Eyebrows raised as Special Forces Green Beret colonel accused of brutally attacking his wife and threatening to kill her is quietly retiring with the permission of the US Army
Army Colonel Owen G. Ray, 47, and his wife, Kristen, got into an argument after she believed him to be intoxicated, in Jan 2010
Col. Ray reportedly, ‘beat up his wife and threatened to kill her in front of their two young children during two hour stand-off with cops’
Kristen said she became frightened during the argument and hid in the bedroom of her two young children, ages 7 and 10
Ray was charged with multiple counts of felony assault and harassment, kidnapping and reckless endangerment
He is set to retire in September, but the terms of his retirement were entirely unaffected by the criminal charges, with no reduction in his rank or pay grade
Post retirement, Ray is still facing non-Army related criminal charges in Washington DC, with his trial scheduled for Sept. 15
A Special Forces Green Beret colonel accused of brutally attacking his wife and threatening to kill her during a two-hour standoff with cops will be allowed to quietly retire with the permission of the US Army.
A memo from the US Army Human Resources Command from July 2, 2021 revealed that a review committee headed by Deputy Assistant Secretary of the Army Michael I. Mahoney determined that Ray will be allowed to retire next month, according to Connecting Vets.
The terms of his retirement were entirely unaffected by the criminal charges, with Ray not receiving any reduction in his rank or pay grade.
Reactions have been mixed: ‘If he was a E-4 (junior rank) he would be busted down to a E-nothing and be sitting in Leavenworth,’ said whistleblower and military trauma victim advocate Amy Franck.
‘This type of cover-up is a clear message to victims to not report because the military will protect your offender because their rank is worth more than the violence done against you.’
In January 2020, Army Colonel Owen G. Ray, and his wife, Kristen, got into an argument at their DuPont, Washington home, after she believed him to be intoxicated.
When officers arrived on the scene, the 47-year-old, armed with a shotgun and two pistols, reportedly warned that if anyone tried to arrest him, he would kill them and himself, it is claimed.
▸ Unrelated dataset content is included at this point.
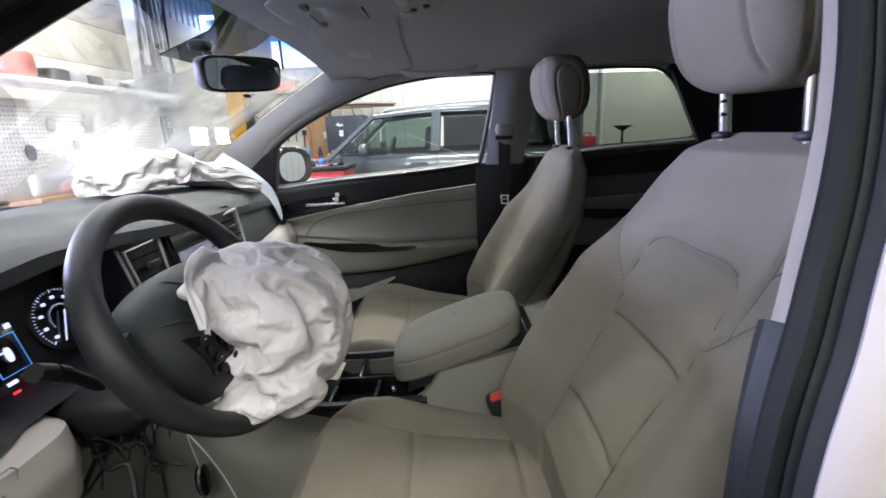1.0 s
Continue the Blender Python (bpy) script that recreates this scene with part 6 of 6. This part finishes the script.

‘Bitch, I’m going to kill you!’ Ray allegedly yelled to his wife outside according to Army documents, beating and stomping on her before barricading the home.
Kristen, who told responding officers that Ray had physically abused her often, especially when he had been drinking. She displayed injuries to her face and neck from where she said Ray stomped on her. She became frightened during the argument and hid in the bedroom of her two young children, ages 7 and 10, Kristen said.
His eldest daughter, 16, called police and, when officers arrived, they reported that Ray was holding them hostage. Ray finally surrendered to police two hours later.
He was charged with multiple counts of felony assault and harassment as well as kidnapping and reckless endangerment.
At the time, Ray was serving as the chief of staff for I Corps commander Lt. Gen. Randy George at the time of the crime, having previously served at all levels of command in Special Forces where teammates and fellow officers had reported him to the Inspector General for bullying and berating them, but those complaints were blown off and were ultimately ignored by top brass, the Army Times reported..
Franck revealed that the Department of Defense often allow high-ranking officers who are accused or convicted of crimes to retire without docking their pay or rank, citing the officer’s family members ability to receive pensions and benefits.
However Franck says ‘that’s bullsh*t. It’s called Transitional Assistance. They can give them all of his money when he goes to jail.’ ‘Allowing him to retire at his current grade is a clear message to victims that they don’t care, that his rank is more important than you. He should be held accountable,’ Franck, who is the founder of the Never Alone advocacy group explained. ‘He did not serve honorably,’ she said.
Meanwhile, the soon retiring veteran is still facing non-Army related criminal charges in Washington after his retirement next month, with his trial scheduled for September 15th.